Bowling was convicted on similar charges in Kanawha Circuit Court last March. Bowling has agreed to pay $4,495 in restitution to the credit cardholders.
Kanawha Circuit Judge Jennifer Bailey sentenced Bowling to three years in prison, but later reduced the sentence to a year of home confinement and five years of probation. Bowling was released from prison after his friends and family wrote letters to Bailey and packed a Kanawha County courtroom to show their support.
During the March hearing, Bowling choked back tears and told Bailey, "With a second chance, I will never appear before this court or any other court. I've let so many people down. It's not who I am. I'm not that person."
Bowling's wife and two of his friends sat through Tuesday's plea hearing at the Robert C. Byrd U.S. Courthouse in Charleston. His mother and godmother did not attend.

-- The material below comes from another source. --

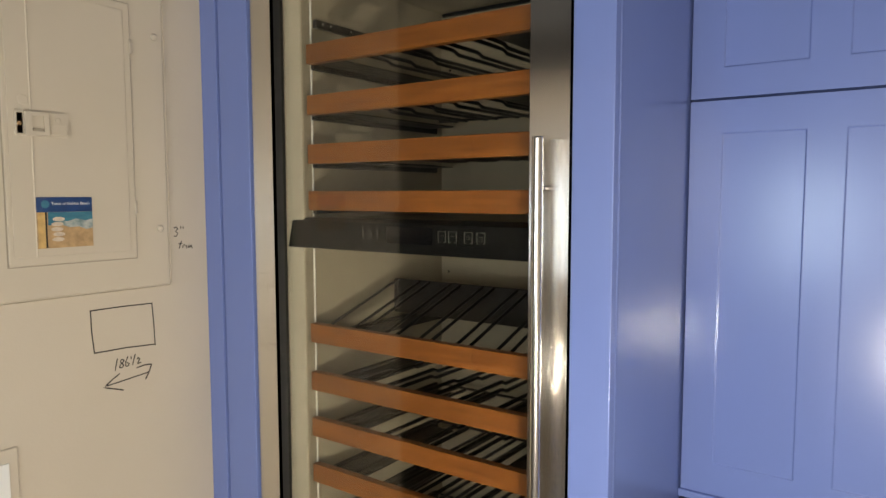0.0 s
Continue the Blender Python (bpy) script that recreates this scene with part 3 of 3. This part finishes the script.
# beach card
card = thing("beach_card", "glossy printed card with a beach and stacked pebbles", "card", (XW + 0.0090, -0.338, 1.468))
X0 = XD + 0.0030
part("sheet", box_bm(X0, X0 + 0.0008, -0.391, -0.285, 1.468, 1.566), SAND, card)
part("header", box_bm(X0 + 0.001, X0 + 0.0014, -0.391, -0.285, 1.5375, 1.566), NAVY, card, "navy header band")
part("sea", box_bm(X0 + 0.001, X0 + 0.0013, -0.3705, -0.285, 1.512, 1.5372), SEA, card, "blue-green sea")
bm = bmesh.new()
vs = [bm.verts.new((X0 + 0.0016, y, z)) for y, z in ((-0.352, 1.521), (-0.335, 1.519), (-0.318, 1.524), (-0.300, 1.520), (-0.285, 1.523),
                                                   (-0.285, 1.505), (-0.298, 1.502), (-0.312, 1.508), (-0.33, 1.507), (-0.345, 1.512))]
bm.faces.new(vs)
part("foam", bm, FOAM, card, "white surf")
part("post", box_bm(X0 + 0.001, X0 + 0.0015, -0.389, -0.376, 1.469, 1.5370), POST, card, "ochre post")
part("emblem", disc_bm((X0 + 0.0015, -0.3745, 1.5525), 0.0078, 0.0004, "x", 20), SEA, card, "pale round emblem")
cu = bpy.data.curves.new("lettering", "FONT")
cu.body, cu.size, cu.extrude, cu.align_x, cu.align_y = "Town of Golden Beach", 0.0078, 0.0001, "LEFT", "CENTER"
text_ob = bpy.data.objects.new("lettering_source", cu)
me = bpy.data.meshes.new_from_object(text_ob)
bpy.data.objects.remove(text_ob)
me.transform(Matrix(((0, 0, 1, X0 + 0.0018), (1, 0, 0, -0.3635), (0, 1, 0, 1.5535), (0, 0, 0, 1))))
me.materials.append(WHITE)
lettering = new("lettering", me)
lettering.parent = card
lettering.matrix_parent_inverse = card.matrix_world.inverted()
for k in range(5):
    bm = disc_bm((0, 0, 0), 1.0, 0.02, "x", 16)
    for v in bm.verts:
        v.co = Vector((X0 + 0.0017 + v.co.x * 0.02, -0.353 + 0.002 * math.sin(k * 2) + v.co.y * 0.0115, 1.4845 + 0.0098 * k + v.co.z * 0.0042))
    part("pebble", bm, PEBBLE, card)
part("post_shadow", box_bm(X0 + 0.001, X0 + 0.0014, -0.3755, -0.3725, 1.469, 1.5370), DARKBOARD, card)

# wall plate
pl = thing("outlet_plate", "cream painted wall plate with a white insert", "wall plate", (XW, -0.475, 0.975))
part("plate", box_bm(XW + 0.0002, XW + 0.006, -0.510, -0.4395, 0.9755, 1.0965, 0.003), PANEL, pl)
part("insert", box_bm(XW + 0.0062, XW + 0.0092, -0.4925, -0.4575, 1.002, 1.070, 0.001), WHITE, pl, "white rectangular insert")
for zz in (1.0855, 0.9865):
    part("screw", disc_bm((XW + 0.0062, -0.475, zz), 0.003, 0.001, "x", 12), PANEL, pl)

# pencilled notes
XM = XW + 0.0004
RM = 0.0014


def note(name, label, strokes, r=RM):
    pts = [p for s in strokes for p in s]
    ob = thing(name, label, "wall note", (XM, sum(p[0] for p in pts) / len(pts), sum(p[1] for p in pts) / len(pts)))
    for s in strokes:
        fine = []
        for (y0, z0), (y1, z1) in zip(s, s[1:]):
            for k in range(3):
                f = k / 3
                y, z = y0 + (y1 - y0) * f, z0 + (z1 - z0) * f
                fine.append((XM, y + 0.0006 * noise.noise((y * 60, z * 60, 0)), z + 0.0006 * noise.noise((z * 60, y * 60, 4))))
        fine.append((XM, *s[-1]))
        bm = tube_bm(fine, r, 5)
        for v in bm.verts:
            v.co.x = XM + (v.co.x - XM) * 0.4
        part("stroke", bm, PENCIL, ob)


note("drawn_rectangle", "hand-drawn pencil rectangle on the cream wall",
     [[(-0.291, 1.3335), (-0.22, 1.3335), (-0.1535, 1.3315)], [(-0.154, 1.333), (-0.151, 1.285), (-0.1495, 1.2365)], [(-0.149, 1.239), (-0.215, 1.2435), (-0.2855, 1.2445)],
      [(-0.285, 1.244), (-0.289, 1.29), (-0.290, 1.333)]])
note("drawn_arrow", "hand-drawn double-ended arrow on the cream wall",
     [[(-0.262, 1.1705), (-0.225, 1.174), (-0.18, 1.1785), (-0.166, 1.1805)], [(-0.2335, 1.1905), (-0.250, 1.181), (-0.268, 1.168), (-0.246, 1.1605), (-0.226, 1.153)],
      [(-0.195, 1.1955), (-0.176, 1.1975), (-0.160, 1.1965), (-0.1655, 1.182), (-0.175, 1.1655)]])
note("written_number", "handwritten figures 186 and a half on the cream wall",
     [[(-0.243, 1.199), (-0.237, 1.224)],
      [(-0.2225, 1.2175), (-0.2275, 1.2205), (-0.2315, 1.2165), (-0.2275, 1.2120), (-0.2235, 1.2065), (-0.2275, 1.2015), (-0.2330, 1.2040), (-0.2310, 1.2095), (-0.2260, 1.2125), (-0.2225, 1.2175)],
      [(-0.2135, 1.2245), (-0.2185, 1.214), (-0.219, 1.204), (-0.214, 1.203), (-0.211, 1.208), (-0.2165, 1.211)],
      [(-0.2065, 1.223), (-0.2065, 1.2165)], [(-0.204, 1.203), (-0.197, 1.226)],
      [(-0.194, 1.214), (-0.190, 1.217), (-0.187, 1.213), (-0.193, 1.2035), (-0.184, 1.2055)]], 0.0013)
note("written_note", "handwritten three inch trim note on the cream wall",
     [[(-0.094, 1.4945), (-0.088, 1.4975), (-0.084, 1.493), (-0.090, 1.487), (-0.084, 1.483), (-0.088, 1.476), (-0.0945, 1.477)],
      [(-0.077, 1.4985), (-0.0765, 1.4925)], [(-0.0705, 1.4985), (-0.070, 1.4925)],
      [(-0.082, 1.4475), (-0.0755, 1.4655)], [(-0.083, 1.4585), (-0.073, 1.459)],
      [(-0.073, 1.449), (-0.0715, 1.455), (-0.067, 1.4555)], [(-0.0645, 1.455), (-0.0625, 1.4475)],
      [(-0.059, 1.4475), (-0.0565, 1.454), (-0.055, 1.4475), (-0.051, 1.4545), (-0.048, 1.446)]], 0.0012)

Wearing his trademark black-rimmed designer eyeglasses, Bowling appeared poised and answered Copenhaver's questions without hesitation. He was released on $10,000 bond.
Bowling told the judge he was now self-employed, working for a company called 27 Creative.
As a condition of his release before sentencing, Bowling was ordered to abstain from drinking alcohol beverages. Copenhaver noted that Bowling been charged with driving under the influence on several occasions since 2004.
Bowling told the judge he hasn't taken a drink for the past six months.
"I currently do not use alcohol," said Bowling, a craft-beer aficionado who has a dog named Brewski.
Bowling was nationally known for his expertise in Internet marketing and Web site development. He also specialized in "on-line reputation management," which helps companies and individuals push positive information about themselves to the top of a page following a Web search.
Bowling also developed a popular Web site called Zi.ma, which shortens Web address links or URLs. He frequently spoke about his work at national conferences.
He has more than 1,600 followers on Twitter.com, a social networking site.
After the hearing, Bowling left through the back door of the federal courthouse and could not be reached for comment.